台湾医師会介護保険視察団介護保険説明会が2月1日、日医会館大講堂で行われた。
今回の視察団は、台湾の立法院の議員も含め総勢41名からなり、日本の介護保険制度の仕組みを学ぶとともに、長野県医師会の協力の下で佐久総合病院本院の他、老人保健施設、介護老人保健施設を視察することを主な目的として来日したものである。
説明会は道永麻里常任理事の司会で開会。冒頭あいさつした横倉義武会長は、台湾医師会の日頃の協力に感謝の意を示した上で、「今回の訪問が実り多きものとなることを切に願っている」と述べた。
邱泰源台湾医師会長は、「日本医師会の皆さんの努力により、両医師会の良好な関係が今日まで続き、今回の訪問も実現することができた。これからもこの関係を継続していきたいと考えているので、引き続きよろしくお願いしたい」とした。
続いて、石井義恭厚生労働省老健局総務課課長補佐が「介護保険制度と地域包括ケア」と題して講演。75歳以上の高齢者の増加に伴い、認知症の高齢者も増加していることなど、日本の高齢化の現状について説明するとともに、「財源ばかりでなく、働き手も減っていく中で、住み慣れた地域で可能な限り長く暮らしてもらうためにも、医療と介護がしっかりと連携していくことがこれからは重要になる」と指摘した。
また、現在進められている医療介護連携推進事業、介護予防活動普及展開事業なども紹介し、事業を推進していくためのポイントとして、①多職種による連携②地域住民も加わり、地域と連携を取っていくこと③予防に医療が関わっていくこと―を挙げた。
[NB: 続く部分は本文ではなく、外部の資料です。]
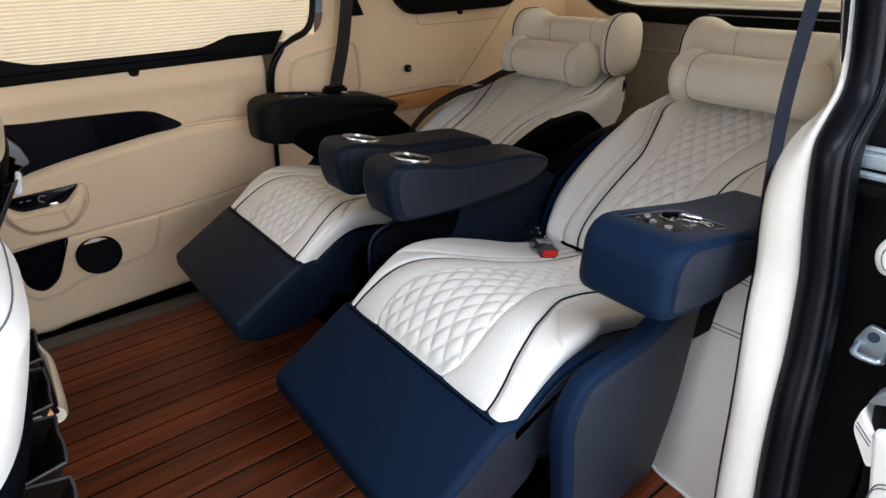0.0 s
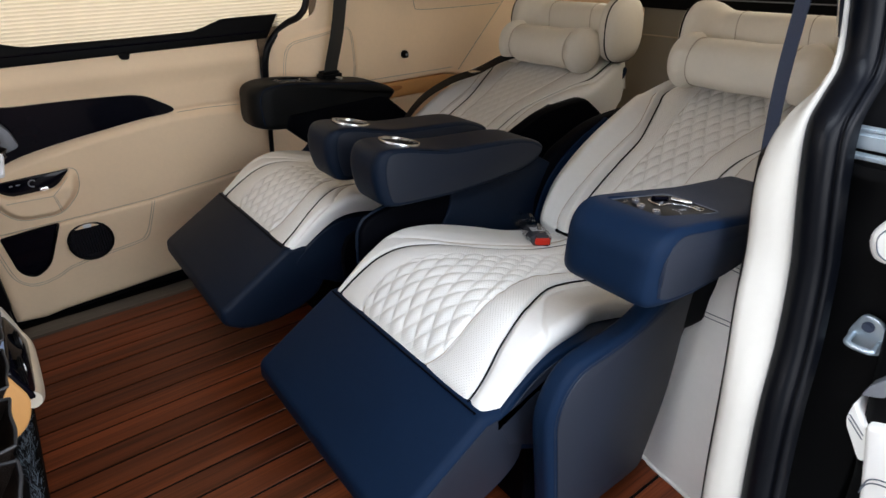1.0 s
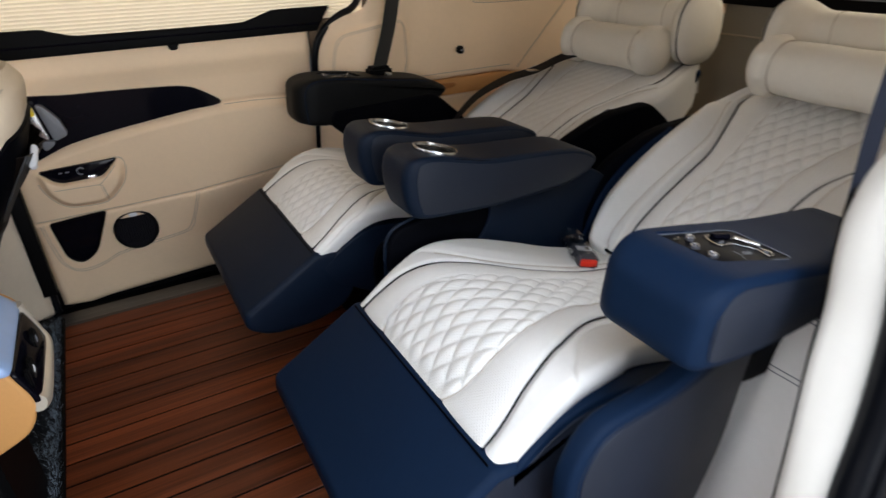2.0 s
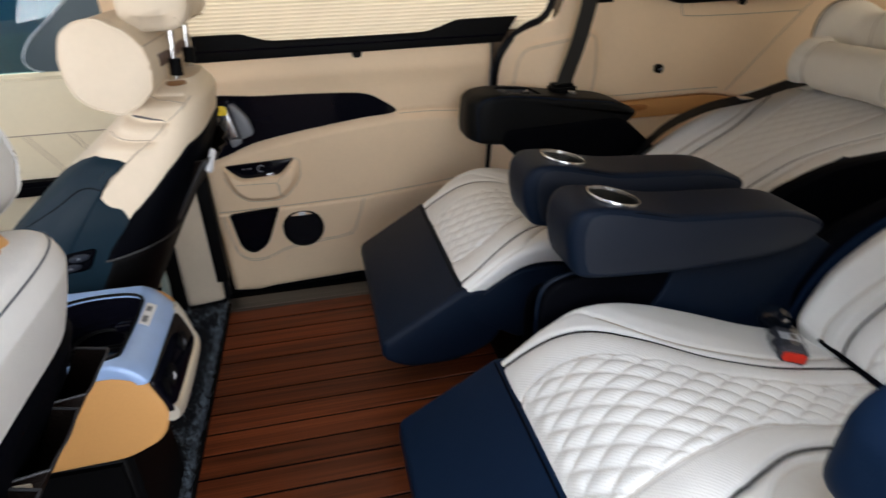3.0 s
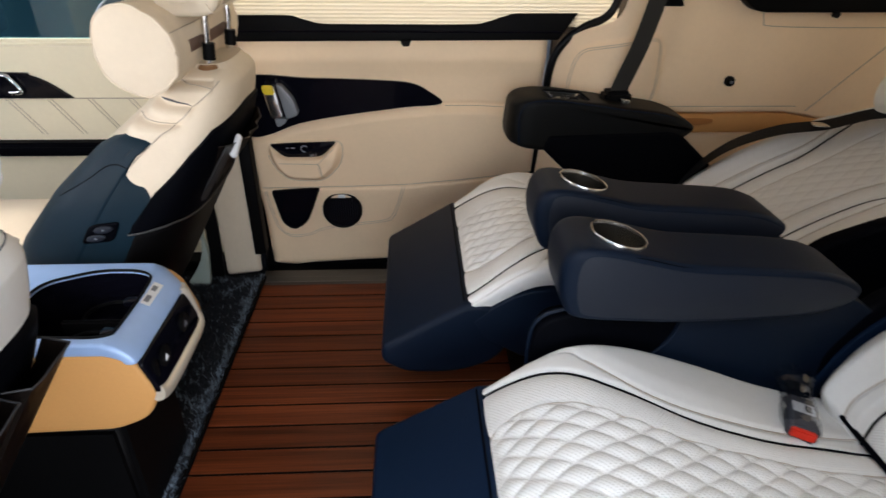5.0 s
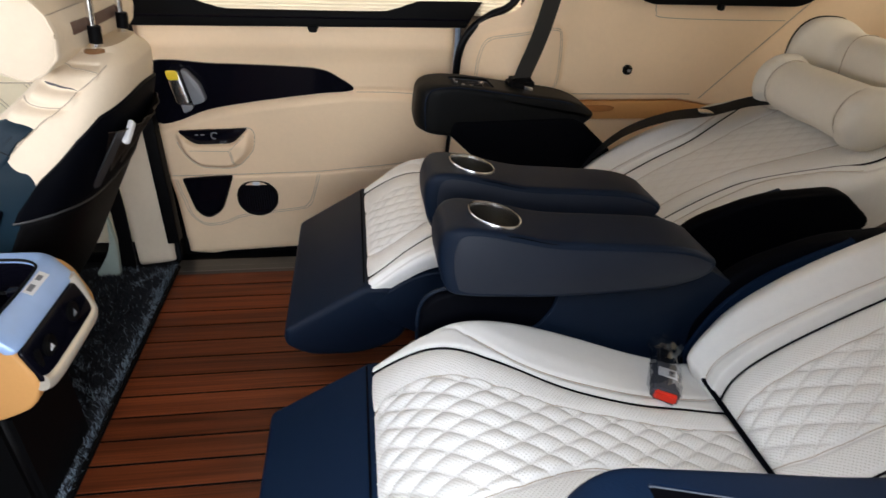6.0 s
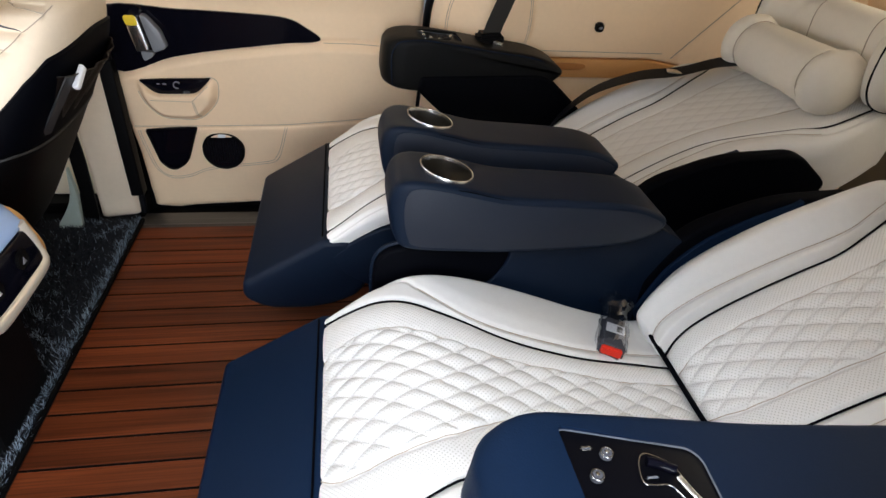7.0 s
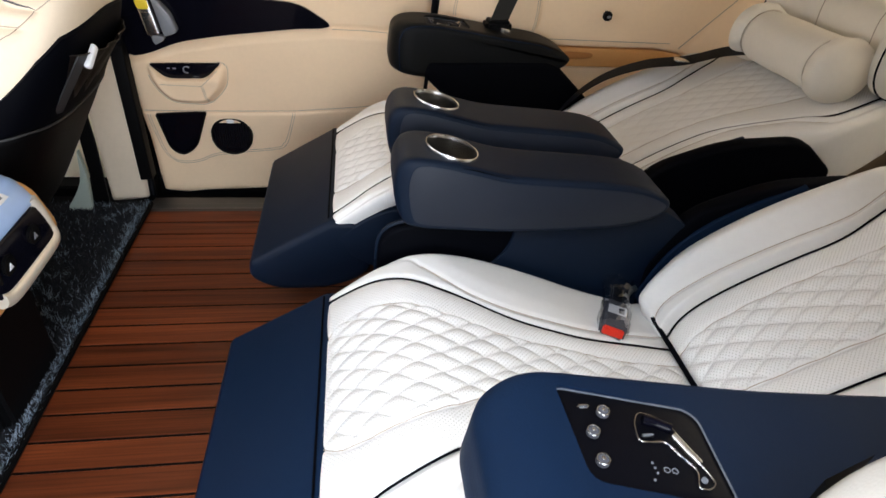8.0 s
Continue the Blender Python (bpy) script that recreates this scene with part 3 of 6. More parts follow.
        low = [np.array((q[0] + 0.014, q[1] - 0.030)) for q in edge[::-1]]
        if m < 0 and s < 0:
            continue
        part("wing_edge", prism(edge + low, *sorted((s * m * 0.232, s * m * 0.262)), 0.008, 3), NAVY, seat, "navy leather edge along the bolster")
    # footrest
    foot = rounded([(0.566, 0.346), (0.404, 0.250), (0.400, 0.212), (0.45, 0.180), (0.56, 0.178), (0.645, 0.215), (0.66, 0.30), (0.61, 0.345)], [0.004, 0.010, 0.03, 0.05, 0.05, 0.04, 0.02, 0.02], 5)
    f = part("footrest", prism(foot, -0.232, 0.232, 0.014, 4), NAVY if m > 0 else SHADED_NAVY, seat, "navy leather padded footrest, raised")
    part("piping", tube([(0.563, y, 0.3470) for y in np.linspace(-0.214, 0.214, 30)], 0.0016, 6), STRIP, f, "dark piping along the cushion")
    part("side_face", prism(inset(foot, 0.0135), *sorted((-m * 0.2270, -m * 0.2332)), 0.001, 2), SLATE, f, "slate grey vinyl outer face")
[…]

その後の質疑応答では、自立支援に関する質問に対して、鈴木邦彦常任理事が、「日本の介護保険は、要介護度が軽い人にも手厚い介護サービスを提供する形で始まったために、財政的に厳しいものになっている。介護保険をつくるのであれば、軽い人には自立支援で対応できるような仕組みをつくることが必要なのではないか」との考えを示した。